§ DATA EXCERPT:
.....

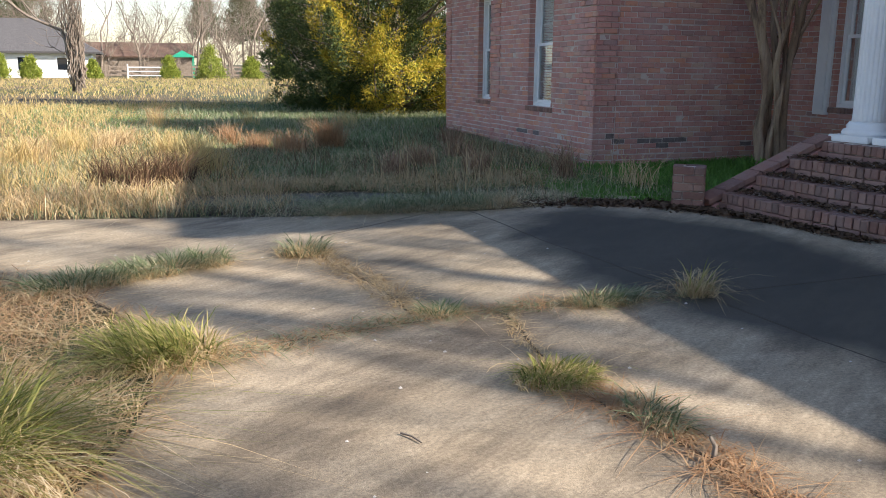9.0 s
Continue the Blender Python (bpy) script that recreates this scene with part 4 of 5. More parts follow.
tuft("weed_tuft", "shaded wide weed clump in a concrete crack", 1.40, 8.38, 0.32, 0.19, 1800, 0.5, 0.24, live=OLIVE)
tuft("weed_tuft", "shaded weed clump with pale dead blades", 2.74, 9.62, 0.26, 0.18, 1300, 0.45, 0.24, live=OLIVE)
tuft("grass_clump", "tall sunlit green and tan grass clump beside the pavers", 0.16, 11.72, 0.38, 0.42, 3600, 0.55, 0.32, width=0.007, dry=PALE_STRAW)
tuft("grass_clump", "bushy green grass clump beside the pavers", 0.93, 12.75, 0.34, 0.24, 2200, 0.45, 0.26)
tuft("weed_tuft", "olive weed tuft in the sunlit slab joint", 2.66, 11.88, 0.24, 0.11, 1100, 0.5, 0.20, live=GREEN)
tuft("weed_tuft", G2, 2.84, 11.35, 0.12, 0.12, 400, 0.6, 0.24, live=OLIVE)
tuft("weed_tuft", G2, 3.55, 12.95, 0.30, 0.13, 900, 0.5, 0.12, live=OLIVE)
tuft("weed_tuft", "pale wispy dead weed in a shaded crack", 4.20, 12.92, 0.14, 0.28, 300, 0.9, 0.10)
tuft("weed_tuft", G2, 2.05, 14.86, 0.22, 0.20, 600, 0.75, 0.14, live=OLIVE)
tuft("weed_tuft", G2, 2.50, 13.05, 0.16, 0.10, 450, 0.6, 0.10, live=OLIVE)
for i in range(7):
    t = i / 6
    tuft("weed_tuft", "dark green weed row along the far joint", 0.32 + 1.0 * t, 14.30 + 0.5 * t + 0.05 * math.sin(i * 3), 0.19, 0.16, 700, 0.55, 0.17, live=OLIVE)


def along(points, n, spread, z=0.0):
    P_ = np.array(points, float)
    seg = np.linalg.norm(np.diff(P_, axis=0), axis=1)
    cum = np.concatenate([[0], np.cumsum(seg)])
    d = rng.uniform(0, cum[-1], n)
    out = np.stack([np.interp(d, cum, P_[:, 0]), np.interp(d, cum, P_[:, 1]), np.full(n, z)], 1)
    out[:, :2] += rng.normal(0, spread, (n, 2))
    return out


straw_mat("joint_straw", "thin dry straw along the driveway joint", along([(0.2, 2.9), (0.30, 4.30), (0.56, 5.50), KNOT], 700, 0.13), 0.08, 0.004)
straw_mat("joint_straw", "brown dead stems along the cross joint", along([(0.35, 2.32), (0.7, 2.36), (1.5, 2.30)], 1900, 0.06), 0.04, 0.006, LEAF_LITTER)
straw_mat("joint_straw", "brown dead stems along the cross joint", along([(-0.1, 2.30), (0.25, 2.05)], 260, 0.06), 0.03, 0.004, LEAF_LITTER)
for x in (-0.33, -0.82, -0.95):
    straw_mat("joint_weed", "small brown dead weed in the joint", disc(70, x, 2.29, 0.07, 0.03), 0.04, 0.003, LEAF_LITTER)
straw_mat("joint_straw", "dry reddish straw along a sunlit joint", along([(2.70, 11.75), (2.84, 11.1), (2.80, 10.4)], 1000, 0.06), 0.07, mat=RUST)
straw_mat("joint_straw", "thin straw along the slab joint", along([(0.95, 12.62), (1.9, 12.92), (2.6, 13.03), (3.6, 13.0), (4.1, 12.95)], 1000, 0.06), 0.06, mat=OLIVE)
straw_mat("joint_straw", "brown dead stems along the slab joint", along([(0.95, 12.62), (1.9, 12.92), (2.6, 13.03), (3.6, 13.0), (4.1, 12.95)], 1100, 0.06), 0.06, 0.005, RUST)
straw_mat("joint_straw", "thin straw along the slab joint", along([(2.14, 14.88), (2.35, 13.7), (2.4, 13.1)], 800, 0.07), 0.07)
straw_mat("joint_straw", "thin straw along the slab joint", along([(2.9, 13.05), (2.75, 12.4), (2.68, 11.9)], 420, 0.03), 0.04)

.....

§ INSTRUCTIONS FOR THE TASK:
Copy the listing in full and without alteration, omitting every picture.

§ EXERCISE SOLUTION:
9.0 s
Continue the Blender Python (bpy) script that recreates this scene with part 4 of 5. More parts follow.
tuft("weed_tuft", "shaded wide weed clump in a concrete crack", 1.40, 8.38, 0.32, 0.19, 1800, 0.5, 0.24, live=OLIVE)
tuft("weed_tuft", "shaded weed clump with pale dead blades", 2.74, 9.62, 0.26, 0.18, 1300, 0.45, 0.24, live=OLIVE)
tuft("grass_clump", "tall sunlit green and tan grass clump beside the pavers", 0.16, 11.72, 0.38, 0.42, 3600, 0.55, 0.32, width=0.007, dry=PALE_STRAW)
tuft("grass_clump", "bushy green grass clump beside the pavers", 0.93, 12.75, 0.34, 0.24, 2200, 0.45, 0.26)
tuft("weed_tuft", "olive weed tuft in the sunlit slab joint", 2.66, 11.88, 0.24, 0.11, 1100, 0.5, 0.20, live=GREEN)
tuft("weed_tuft", G2, 2.84, 11.35, 0.12, 0.12, 400, 0.6, 0.24, live=OLIVE)
tuft("weed_tuft", G2, 3.55, 12.95, 0.30, 0.13, 900, 0.5, 0.12, live=OLIVE)
tuft("weed_tuft", "pale wispy dead weed in a shaded crack", 4.20, 12.92, 0.14, 0.28, 300, 0.9, 0.10)
tuft("weed_tuft", G2, 2.05, 14.86, 0.22, 0.20, 600, 0.75, 0.14, live=OLIVE)
tuft("weed_tuft", G2, 2.50, 13.05, 0.16, 0.10, 450, 0.6, 0.10, live=OLIVE)
for i in range(7):
    t = i / 6
    tuft("weed_tuft", "dark green weed row along the far joint", 0.32 + 1.0 * t, 14.30 + 0.5 * t + 0.05 * math.sin(i * 3), 0.19, 0.16, 700, 0.55, 0.17, live=OLIVE)


def along(points, n, spread, z=0.0):
    P_ = np.array(points, float)
    seg = np.linalg.norm(np.diff(P_, axis=0), axis=1)
    cum = np.concatenate([[0], np.cumsum(seg)])
    d = rng.uniform(0, cum[-1], n)
    out = np.stack([np.interp(d, cum, P_[:, 0]), np.interp(d, cum, P_[:, 1]), np.full(n, z)], 1)
    out[:, :2] += rng.normal(0, spread, (n, 2))
    return out


straw_mat("joint_straw", "thin dry straw along the driveway joint", along([(0.2, 2.9), (0.30, 4.30), (0.56, 5.50), KNOT], 700, 0.13), 0.08, 0.004)
straw_mat("joint_straw", "brown dead stems along the cross joint", along([(0.35, 2.32), (0.7, 2.36), (1.5, 2.30)], 1900, 0.06), 0.04, 0.006, LEAF_LITTER)
straw_mat("joint_straw", "brown dead stems along the cross joint", along([(-0.1, 2.30), (0.25, 2.05)], 260, 0.06), 0.03, 0.004, LEAF_LITTER)
for x in (-0.33, -0.82, -0.95):
    straw_mat("joint_weed", "small brown dead weed in the joint", disc(70, x, 2.29, 0.07, 0.03), 0.04, 0.003, LEAF_LITTER)
straw_mat("joint_straw", "dry reddish straw along a sunlit joint", along([(2.70, 11.75), (2.84, 11.1), (2.80, 10.4)], 1000, 0.06), 0.07, mat=RUST)
straw_mat("joint_straw", "thin straw along the slab joint", along([(0.95, 12.62), (1.9, 12.92), (2.6, 13.03), (3.6, 13.0), (4.1, 12.95)], 1000, 0.06), 0.06, mat=OLIVE)
straw_mat("joint_straw", "brown dead stems along the slab joint", along([(0.95, 12.62), (1.9, 12.92), (2.6, 13.03), (3.6, 13.0), (4.1, 12.95)], 1100, 0.06), 0.06, 0.005, RUST)
straw_mat("joint_straw", "thin straw along the slab joint", along([(2.14, 14.88), (2.35, 13.7), (2.4, 13.1)], 800, 0.07), 0.07)
straw_mat("joint_straw", "thin straw along the slab joint", along([(2.9, 13.05), (2.75, 12.4), (2.68, 11.9)], 420, 0.03), 0.04)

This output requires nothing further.